December 31, 2012 in Region

Bus crash kills nine on icy Oregon highway

Charter was carrying tourists
 
Associated Press photo

Emergency personnel respond Sunday to the scene of a multiple-fatality accident after a tour bus careened through a guardrail along an icy highway and 100 fell feet down a steep embankment about 15 miles east of Pendleton, Ore., authorities said.
(Full-size photo)

Idaho man dies in rollover

 A 69-year-old Post Falls man died early Sunday in a one-vehicle accident on Interstate 84 in Eastern Oregon, about 35 miles west of the bus accident that happened about four hours later.

 The Oregon State Police said Freeman G. Thomason died at the scene, about 23 miles west of Pendleton, near Stanfield. Thomason was a passenger in a pickup truck driven by Timothy Hancock, 26, of Hermiston, Ore.

 Police reports say Thomason was wearing a safety restraint when the accident happened around 6:45 a.m.

 Hancock was driving eastbound on I-84 in the left lane when he lost control on an icy section of roadway. The pickup traveled into the center median and rolled before coming to rest on its top.

 Hancock received non-life-threatening injuries and was taken to a Hermiston hospital.

-Tom Sowa

PENDLETON, Ore. – A tour bus careened through a guardrail along an icy Oregon highway and 100 feet down a steep embankment Sunday, killing nine people and injuring more than 20 others, authorities said.

The charter bus carrying about 40 people lost control around 10:30 a.m. on snow- and ice-covered lanes of Interstate 84 in a rural area of Eastern Oregon, according to the Oregon State Police. The bus crashed near the start of a 7-mile section of road that winds down a hill.

The bus came to rest at the bottom of a snowy slope and landed upright, with little or no debris visible around the crash site.

More than a dozen rescue workers descended the hill and used ropes to help retrieve people from the wreckage in freezing weather. The bus driver was among the survivors, but had not yet spoken to police because of the severity of the injuries the driver had suffered.

Lt. Greg Hastings said the bus crashed along the west end of the Blue Mountains, west of an area called Deadman Pass. The area is so dangerous the state transportation department published specific warnings for truck drivers, advising it had “some of the most changeable and severe weather conditions in the Northwest” and can lead to slick conditions and poor visibility.

St. Anthony Hospital in Pendleton treated 26 people from the accident, hospital spokesman Larry Blanc said. Five of those treated at St.
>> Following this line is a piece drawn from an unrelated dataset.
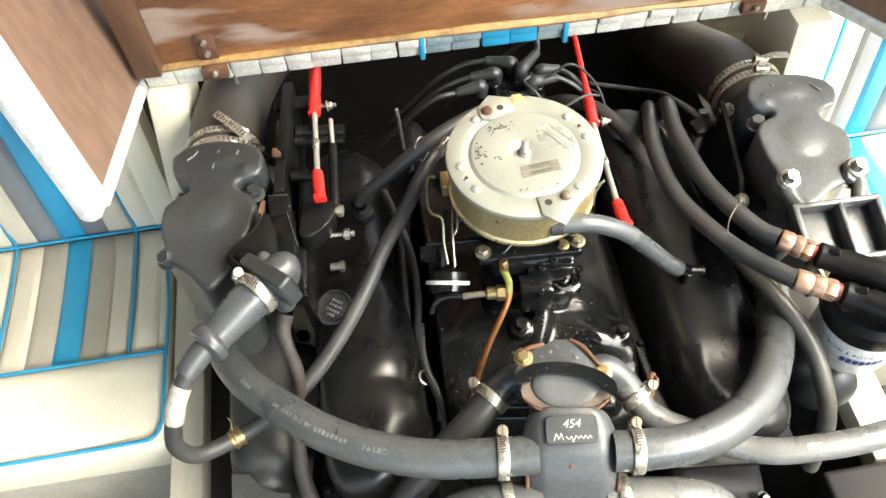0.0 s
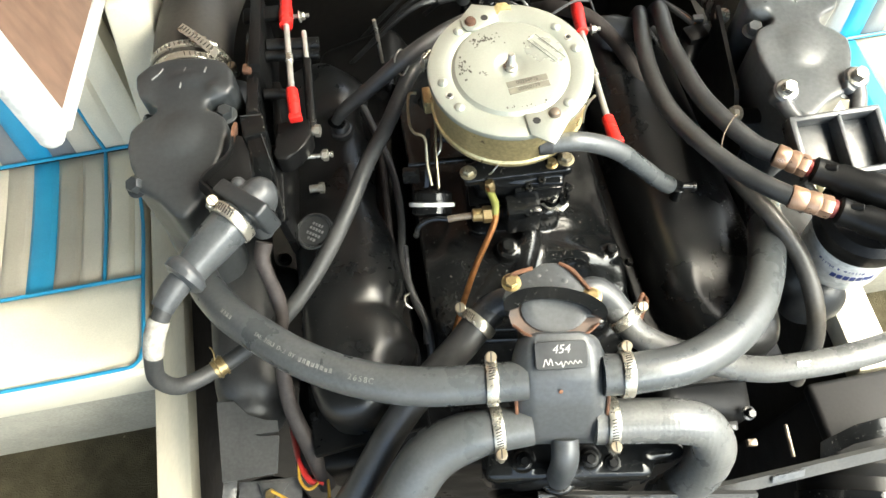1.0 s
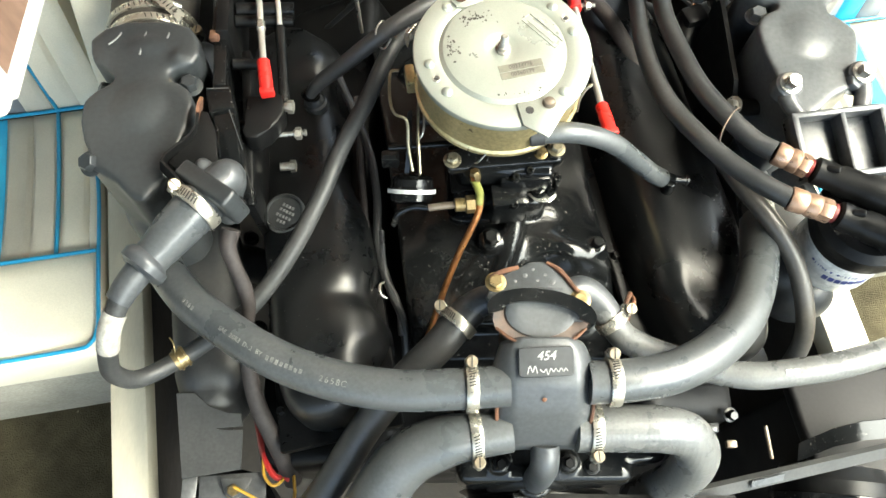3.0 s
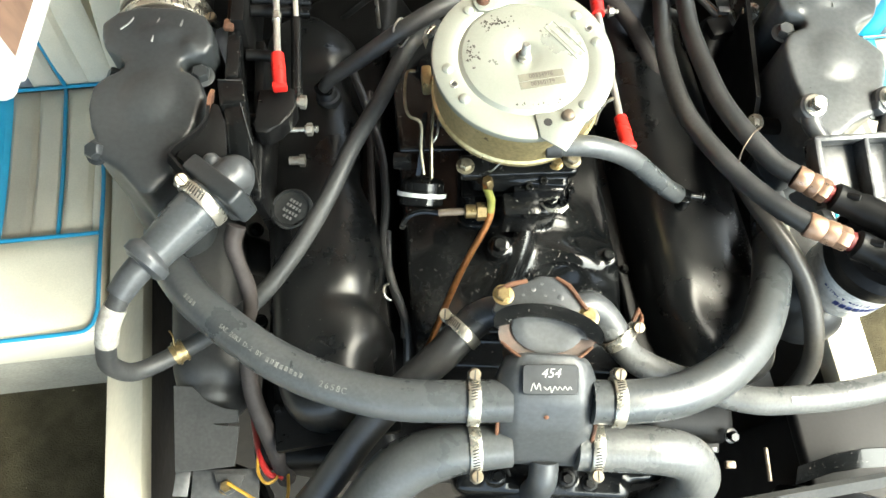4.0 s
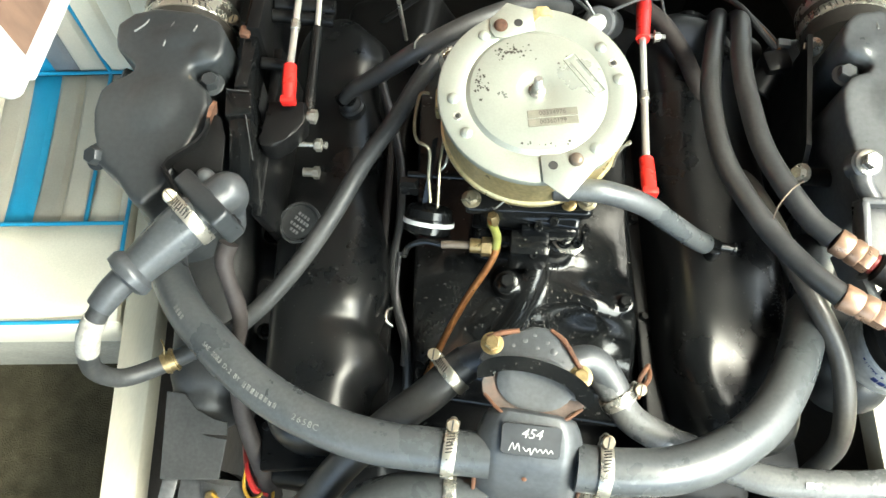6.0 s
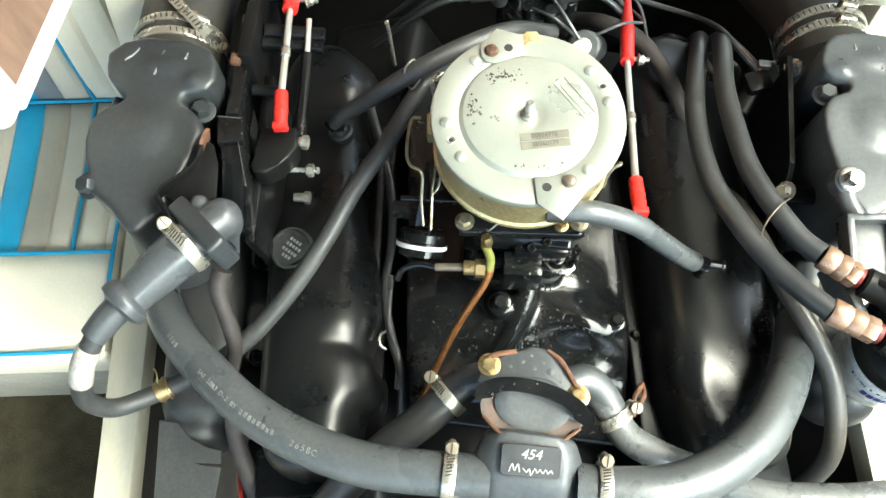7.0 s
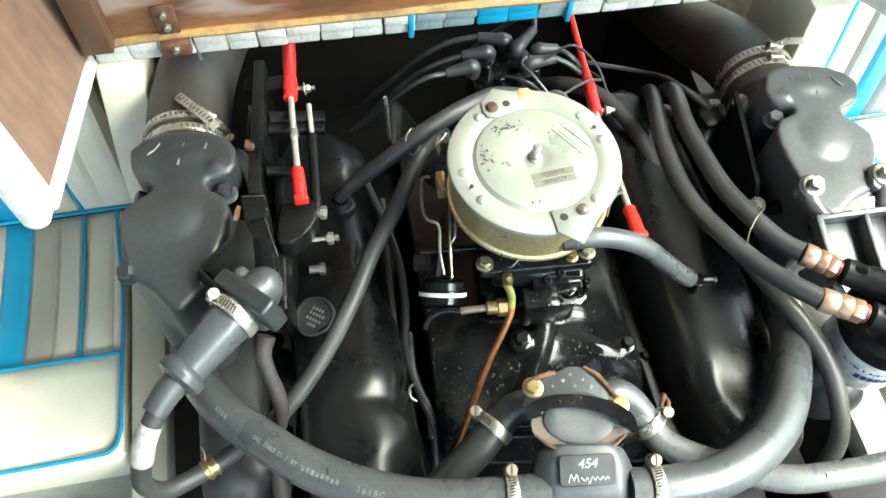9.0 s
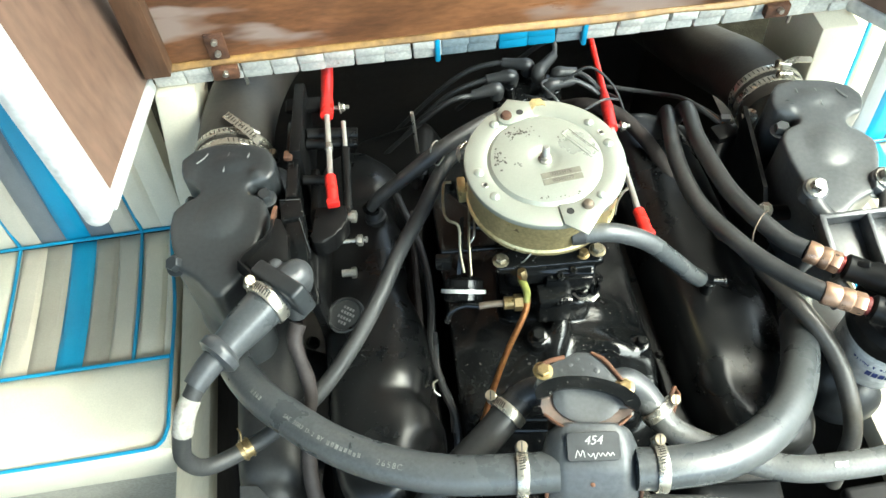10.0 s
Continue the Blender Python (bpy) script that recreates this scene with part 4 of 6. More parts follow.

Anthony were transported to other facilities.

I-84 is a major east-west highway through Oregon that follows the Columbia River Gorge.

Umatilla County Emergency Manager Jack Remillard said the bus was owned by Mi Joo travel in Vancouver, B.C., and state police said the bus was en route from Las Vegas to Vancouver.

A woman who answered the phone at a listing for the company confirmed with the Associated Press that it owned the bus and said it was on a tour of the Western U.S. She declined to give her name.

A bus safety website run by the U.S. Department of Transportation said Mi Joo Tour & Travel has six buses, none of which have been involved in any accidents in at least the past two years.

A spokesman for the American Bus Association said buses carry more than 700 million passengers a year in the United States.

“The industry as a whole is a very safe industry,” said Dan Ronan of the Washington, D.C.-based group. “There are only a handful of accidents every year. Comparatively speaking, we’re the safest form of surface transportation.”

The bus crash comes more than two months after another chartered tour bus in October veered off a highway in northern Arizona, killing the driver and injuring dozens of passengers who were mostly tourists from Asia and Europe. Authorities say the driver likely had a medical episode.